#### What you should do:
Lines holding the string "camera" are the ones to copy from this listing.

# # # # #

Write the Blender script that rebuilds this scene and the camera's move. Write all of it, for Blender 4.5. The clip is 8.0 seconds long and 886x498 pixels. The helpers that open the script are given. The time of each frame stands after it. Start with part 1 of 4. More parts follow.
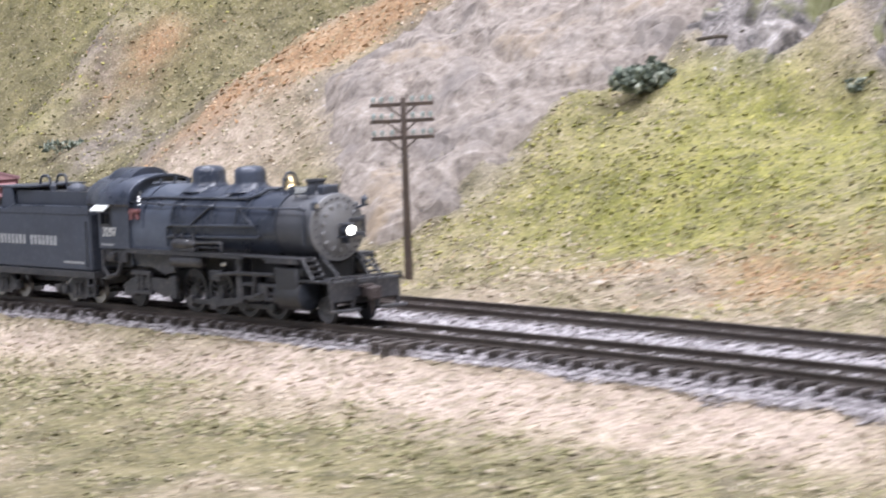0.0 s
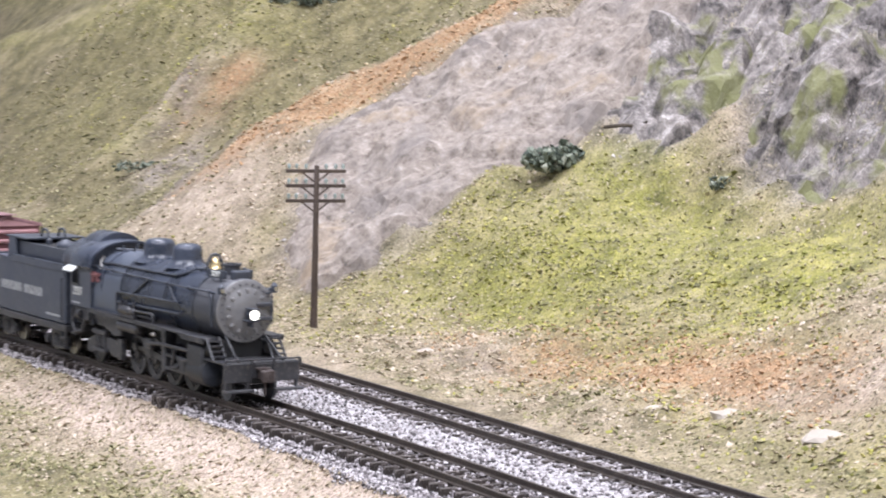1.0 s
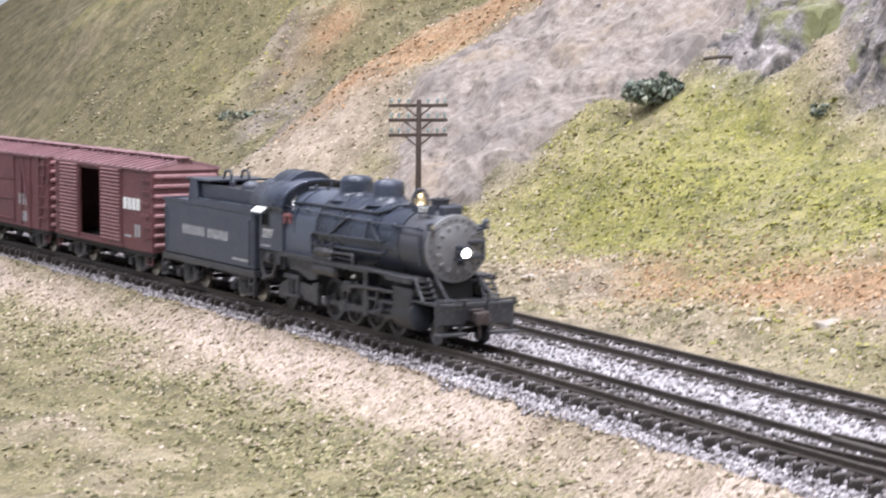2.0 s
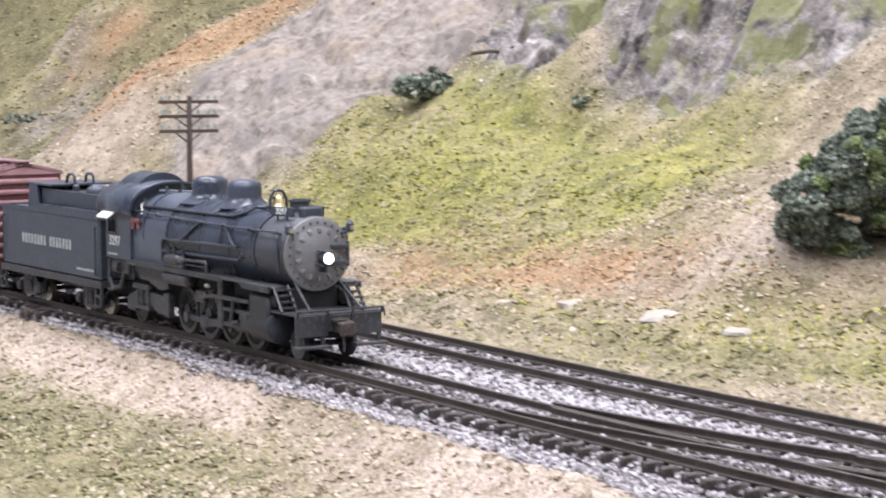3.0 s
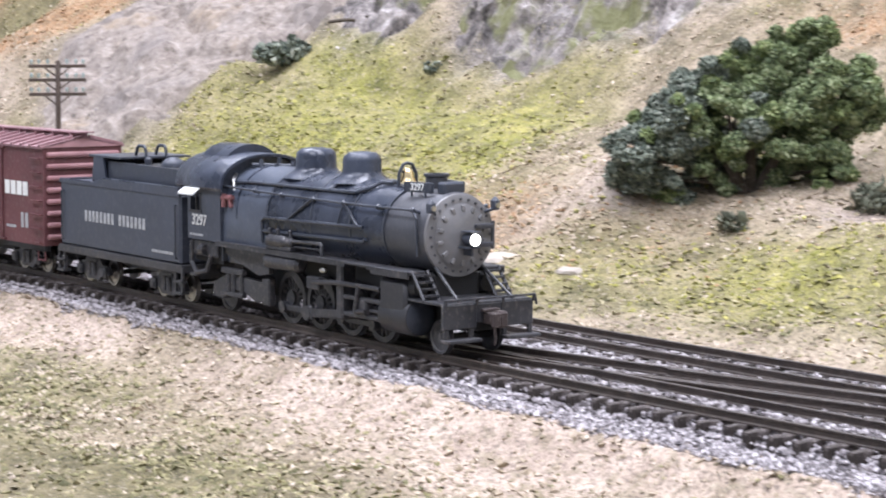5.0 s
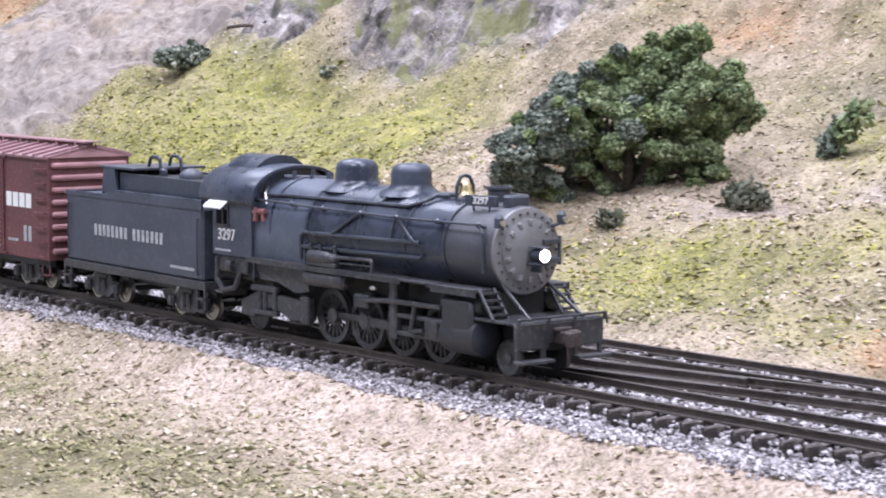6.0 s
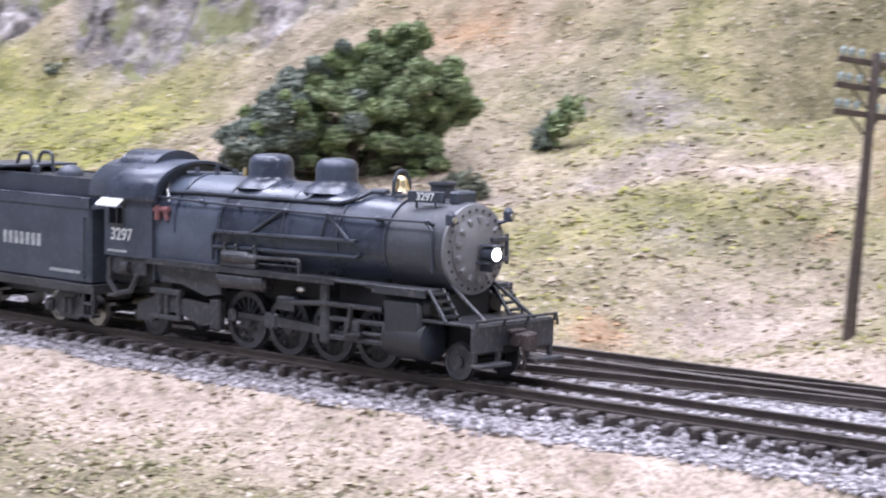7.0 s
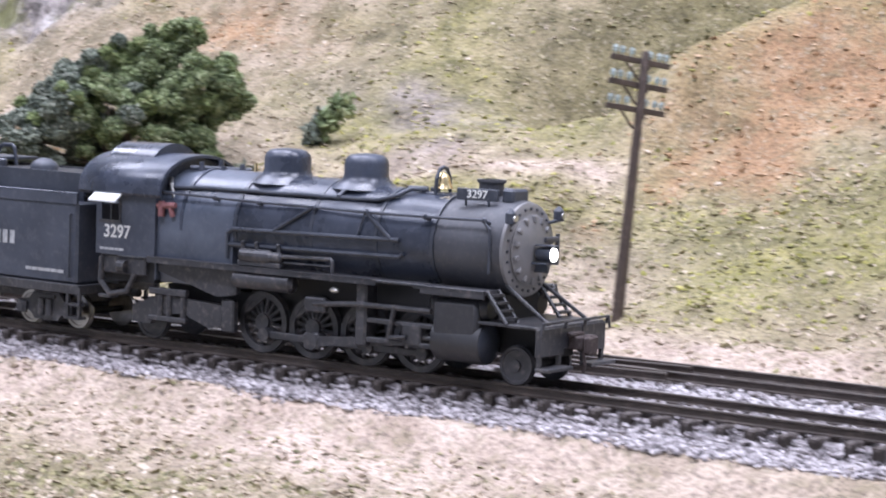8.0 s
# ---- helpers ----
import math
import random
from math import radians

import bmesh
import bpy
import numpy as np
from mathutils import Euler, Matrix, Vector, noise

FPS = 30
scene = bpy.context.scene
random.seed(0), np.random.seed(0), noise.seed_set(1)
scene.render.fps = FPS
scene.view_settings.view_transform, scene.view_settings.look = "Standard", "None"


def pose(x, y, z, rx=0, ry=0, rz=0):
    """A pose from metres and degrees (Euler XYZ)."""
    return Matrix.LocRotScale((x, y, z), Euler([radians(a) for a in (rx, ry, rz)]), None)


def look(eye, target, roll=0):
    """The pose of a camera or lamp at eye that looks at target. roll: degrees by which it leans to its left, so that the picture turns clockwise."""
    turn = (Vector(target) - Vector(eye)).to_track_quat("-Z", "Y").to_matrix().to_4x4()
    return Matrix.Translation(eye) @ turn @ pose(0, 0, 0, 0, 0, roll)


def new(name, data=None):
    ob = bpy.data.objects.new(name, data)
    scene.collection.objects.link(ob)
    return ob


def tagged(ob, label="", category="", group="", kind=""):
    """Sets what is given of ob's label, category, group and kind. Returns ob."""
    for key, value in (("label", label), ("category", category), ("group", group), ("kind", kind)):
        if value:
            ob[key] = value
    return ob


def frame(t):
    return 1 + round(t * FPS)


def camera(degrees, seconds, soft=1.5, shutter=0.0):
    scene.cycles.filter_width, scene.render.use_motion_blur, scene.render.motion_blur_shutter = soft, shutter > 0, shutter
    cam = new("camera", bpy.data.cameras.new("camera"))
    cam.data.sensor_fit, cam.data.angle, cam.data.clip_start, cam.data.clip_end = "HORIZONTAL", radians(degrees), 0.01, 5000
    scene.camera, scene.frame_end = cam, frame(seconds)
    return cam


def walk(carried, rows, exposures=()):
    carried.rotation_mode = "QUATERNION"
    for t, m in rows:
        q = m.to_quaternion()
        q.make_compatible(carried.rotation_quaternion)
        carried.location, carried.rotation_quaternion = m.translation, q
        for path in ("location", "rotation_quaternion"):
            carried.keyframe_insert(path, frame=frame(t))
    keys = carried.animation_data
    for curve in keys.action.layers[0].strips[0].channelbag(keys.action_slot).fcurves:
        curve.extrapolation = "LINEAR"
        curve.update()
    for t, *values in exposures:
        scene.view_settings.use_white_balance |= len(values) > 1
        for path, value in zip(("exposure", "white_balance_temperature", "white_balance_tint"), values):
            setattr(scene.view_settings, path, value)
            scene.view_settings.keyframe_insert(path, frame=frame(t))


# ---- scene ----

# # # # #

#### Full solution:
Write the Blender script that rebuilds this scene and the camera's move. Write all of it, for Blender 4.5. The clip is 8.0 seconds long and 886x498 pixels. The helpers that open the script are given. The time of each frame stands after it. Start with part 1 of 4. More parts follow.
    """The pose of a camera or lamp at eye that looks at target. roll: degrees by which it leans to its left, so that the picture turns clockwise."""
def camera(degrees, seconds, soft=1.5, shutter=0.0):
    cam = new("camera", bpy.data.cameras.new("camera"))
    scene.camera, scene.frame_end = cam, frame(seconds)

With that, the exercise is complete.